Repeat the data below exactly, dropping any pictures it holds.

--- start Supplied material ---

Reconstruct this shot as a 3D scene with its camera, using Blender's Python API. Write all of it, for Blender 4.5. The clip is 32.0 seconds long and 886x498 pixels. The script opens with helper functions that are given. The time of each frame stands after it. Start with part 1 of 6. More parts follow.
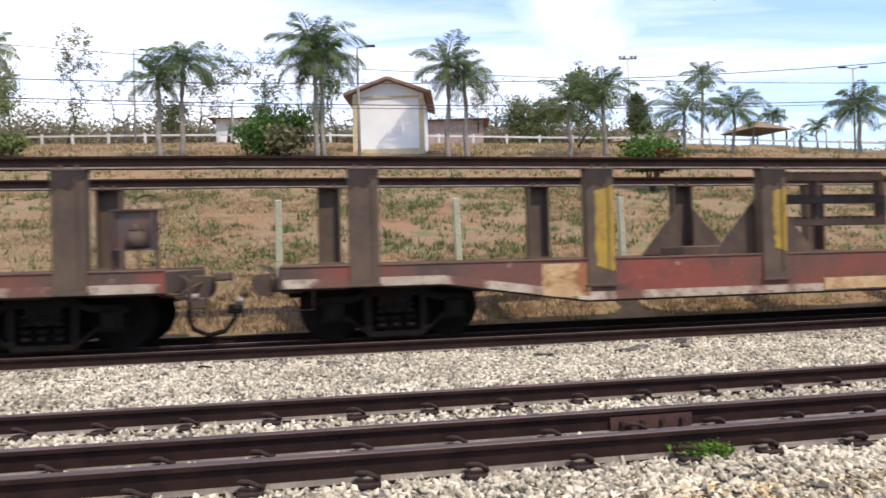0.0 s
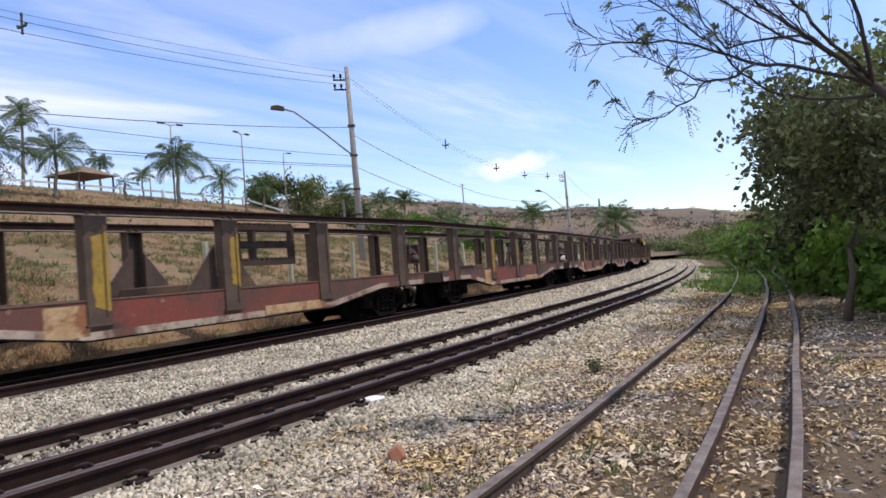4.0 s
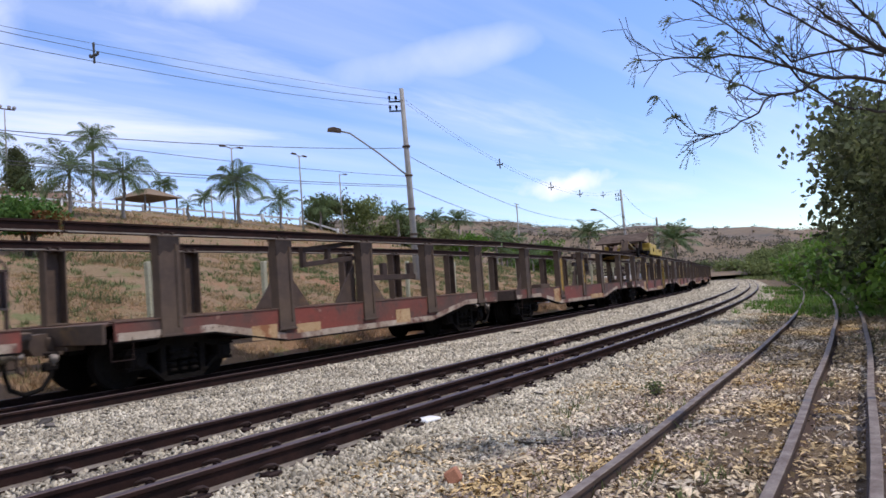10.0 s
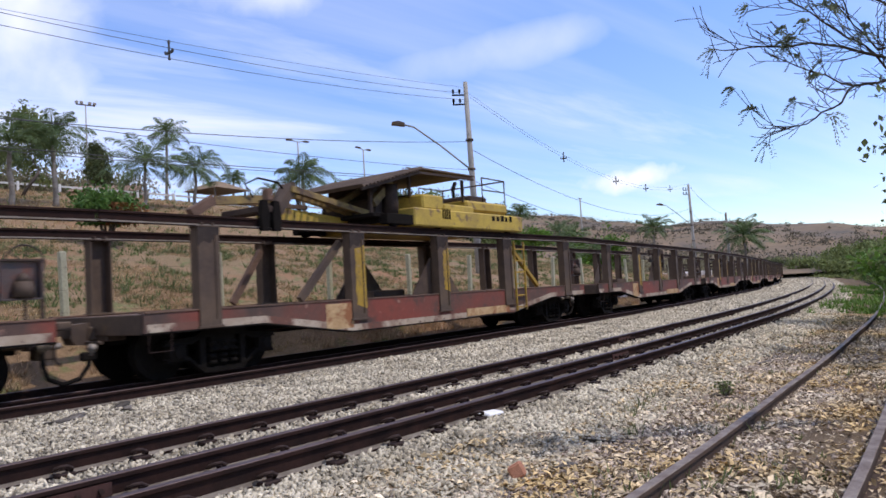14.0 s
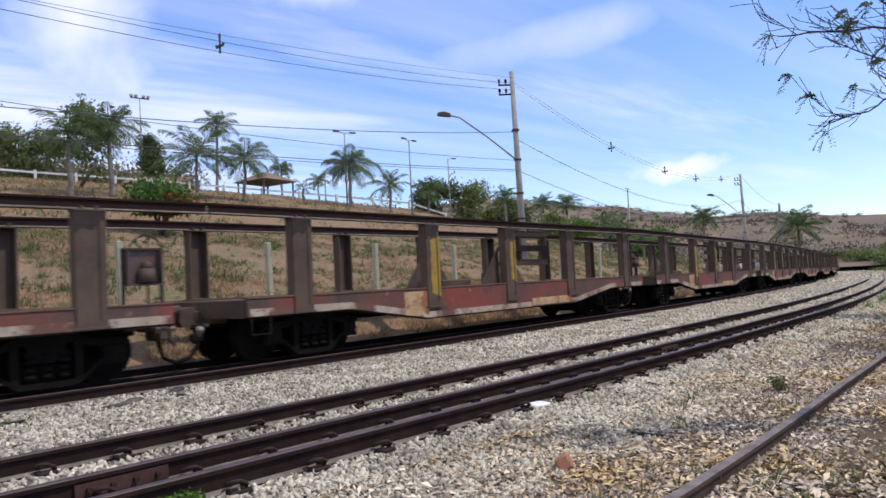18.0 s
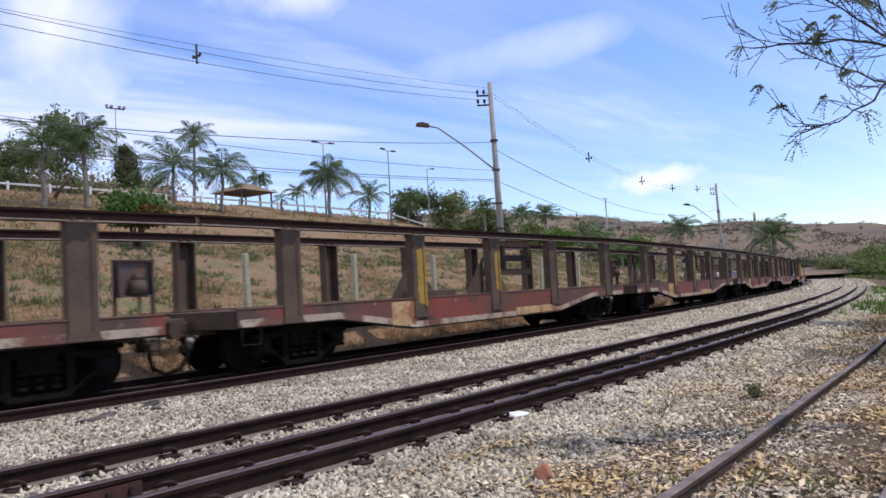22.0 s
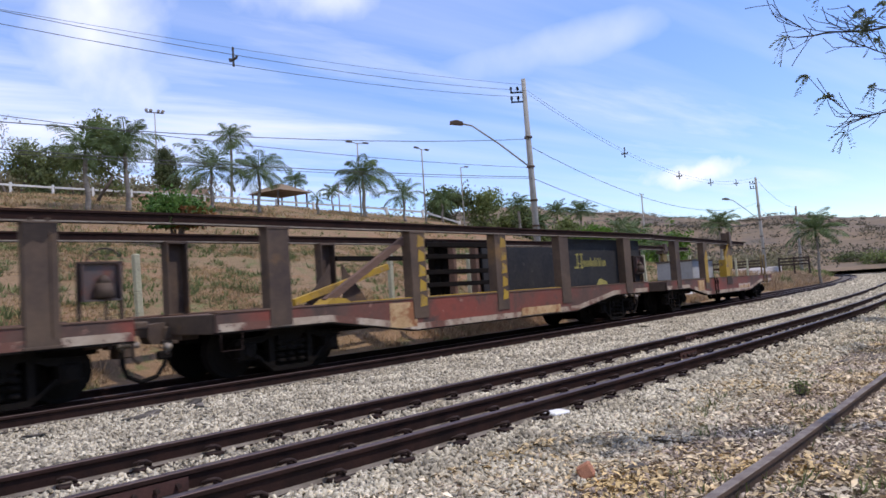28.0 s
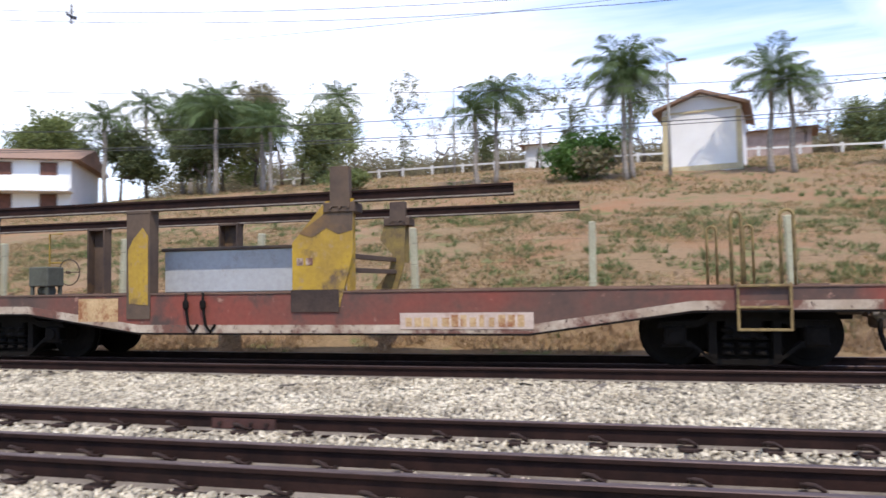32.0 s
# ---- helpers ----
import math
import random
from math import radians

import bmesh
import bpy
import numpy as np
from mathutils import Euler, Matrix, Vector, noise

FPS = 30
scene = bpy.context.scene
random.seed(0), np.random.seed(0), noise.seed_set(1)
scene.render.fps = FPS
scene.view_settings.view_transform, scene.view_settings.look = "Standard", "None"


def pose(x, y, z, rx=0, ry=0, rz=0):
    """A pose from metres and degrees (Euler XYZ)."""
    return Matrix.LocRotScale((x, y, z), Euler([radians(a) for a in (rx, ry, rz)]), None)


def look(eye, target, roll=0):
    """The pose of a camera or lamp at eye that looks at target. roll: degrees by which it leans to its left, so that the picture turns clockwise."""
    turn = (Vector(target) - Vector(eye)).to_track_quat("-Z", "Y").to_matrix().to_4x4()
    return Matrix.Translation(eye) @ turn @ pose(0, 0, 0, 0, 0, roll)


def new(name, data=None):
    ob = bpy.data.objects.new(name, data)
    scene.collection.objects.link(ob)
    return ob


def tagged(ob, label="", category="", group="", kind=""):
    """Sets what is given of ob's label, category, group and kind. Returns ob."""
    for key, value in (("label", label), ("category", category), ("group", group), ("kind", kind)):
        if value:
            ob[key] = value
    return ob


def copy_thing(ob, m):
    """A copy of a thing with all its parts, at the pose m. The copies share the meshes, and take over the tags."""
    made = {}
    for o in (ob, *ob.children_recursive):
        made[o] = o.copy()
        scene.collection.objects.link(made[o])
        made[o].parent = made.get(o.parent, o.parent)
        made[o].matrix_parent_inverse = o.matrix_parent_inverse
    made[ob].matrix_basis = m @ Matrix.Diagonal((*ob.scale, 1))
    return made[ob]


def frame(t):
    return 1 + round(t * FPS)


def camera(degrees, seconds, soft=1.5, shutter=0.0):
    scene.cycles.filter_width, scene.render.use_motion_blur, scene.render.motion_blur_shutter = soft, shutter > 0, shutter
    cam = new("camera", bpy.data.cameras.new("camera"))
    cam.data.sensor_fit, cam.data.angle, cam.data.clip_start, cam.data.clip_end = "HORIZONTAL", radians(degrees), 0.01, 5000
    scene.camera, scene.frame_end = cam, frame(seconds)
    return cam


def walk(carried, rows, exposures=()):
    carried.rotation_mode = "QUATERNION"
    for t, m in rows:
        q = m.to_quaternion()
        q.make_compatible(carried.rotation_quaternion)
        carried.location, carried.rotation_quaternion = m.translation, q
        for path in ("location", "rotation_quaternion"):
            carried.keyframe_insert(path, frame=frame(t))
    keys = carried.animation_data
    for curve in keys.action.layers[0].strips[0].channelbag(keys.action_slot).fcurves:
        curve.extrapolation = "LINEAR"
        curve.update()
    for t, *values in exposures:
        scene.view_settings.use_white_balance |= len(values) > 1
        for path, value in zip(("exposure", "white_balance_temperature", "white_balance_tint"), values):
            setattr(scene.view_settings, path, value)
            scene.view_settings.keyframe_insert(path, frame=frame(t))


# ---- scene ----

--- end Supplied material ---

Final result:
Reconstruct this shot as a 3D scene with its camera, using Blender's Python API. Write all of it, for Blender 4.5. The clip is 32.0 seconds long and 886x498 pixels. The script opens with helper functions that are given. The time of each frame stands after it. Start with part 1 of 6. More parts follow.
0.0 s
4.0 s
10.0 s
14.0 s
18.0 s
22.0 s
28.0 s
32.0 s
# ---- helpers ----
import math
import random
from math import radians

import bmesh
import bpy
import numpy as np
from mathutils import Euler, Matrix, Vector, noise

FPS = 30
scene = bpy.context.scene
random.seed(0), np.random.seed(0), noise.seed_set(1)
scene.render.fps = FPS
scene.view_settings.view_transform, scene.view_settings.look = "Standard", "None"


def pose(x, y, z, rx=0, ry=0, rz=0):
    """A pose from metres and degrees (Euler XYZ)."""
    return Matrix.LocRotScale((x, y, z), Euler([radians(a) for a in (rx, ry, rz)]), None)


def look(eye, target, roll=0):
    """The pose of a camera or lamp at eye that looks at target. roll: degrees by which it leans to its left, so that the picture turns clockwise."""
    turn = (Vector(target) - Vector(eye)).to_track_quat("-Z", "Y").to_matrix().to_4x4()
    return Matrix.Translation(eye) @ turn @ pose(0, 0, 0, 0, 0, roll)


def new(name, data=None):
    ob = bpy.data.objects.new(name, data)
    scene.collection.objects.link(ob)
    return ob


def tagged(ob, label="", category="", group="", kind=""):
    """Sets what is given of ob's label, category, group and kind. Returns ob."""
    for key, value in (("label", label), ("category", category), ("group", group), ("kind", kind)):
        if value:
            ob[key] = value
    return ob


def copy_thing(ob, m):
    """A copy of a thing with all its parts, at the pose m. The copies share the meshes, and take over the tags."""
    made = {}
    for o in (ob, *ob.children_recursive):
        made[o] = o.copy()
        scene.collection.objects.link(made[o])
        made[o].parent = made.get(o.parent, o.parent)
        made[o].matrix_parent_inverse = o.matrix_parent_inverse
    made[ob].matrix_basis = m @ Matrix.Diagonal((*ob.scale, 1))
    return made[ob]


def frame(t):
    return 1 + round(t * FPS)


def camera(degrees, seconds, soft=1.5, shutter=0.0):
    scene.cycles.filter_width, scene.render.use_motion_blur, scene.render.motion_blur_shutter = soft, shutter > 0, shutter
    cam = new("camera", bpy.data.cameras.new("camera"))
    cam.data.sensor_fit, cam.data.angle, cam.data.clip_start, cam.data.clip_end = "HORIZONTAL", radians(degrees), 0.01, 5000
    scene.camera, scene.frame_end = cam, frame(seconds)
    return cam


def walk(carried, rows, exposures=()):
    carried.rotation_mode = "QUATERNION"
    for t, m in rows:
        q = m.to_quaternion()
        q.make_compatible(carried.rotation_quaternion)
        carried.location, carried.rotation_quaternion = m.translation, q
        for path in ("location", "rotation_quaternion"):
            carried.keyframe_insert(path, frame=frame(t))
    keys = carried.animation_data
    for curve in keys.action.layers[0].strips[0].channelbag(keys.action_slot).fcurves:
        curve.extrapolation = "LINEAR"
        curve.update()
    for t, *values in exposures:
        scene.view_settings.use_white_balance |= len(values) > 1
        for path, value in zip(("exposure", "white_balance_temperature", "white_balance_tint"), values):
            setattr(scene.view_settings, path, value)
            scene.view_settings.keyframe_insert(path, frame=frame(t))


# ---- scene ----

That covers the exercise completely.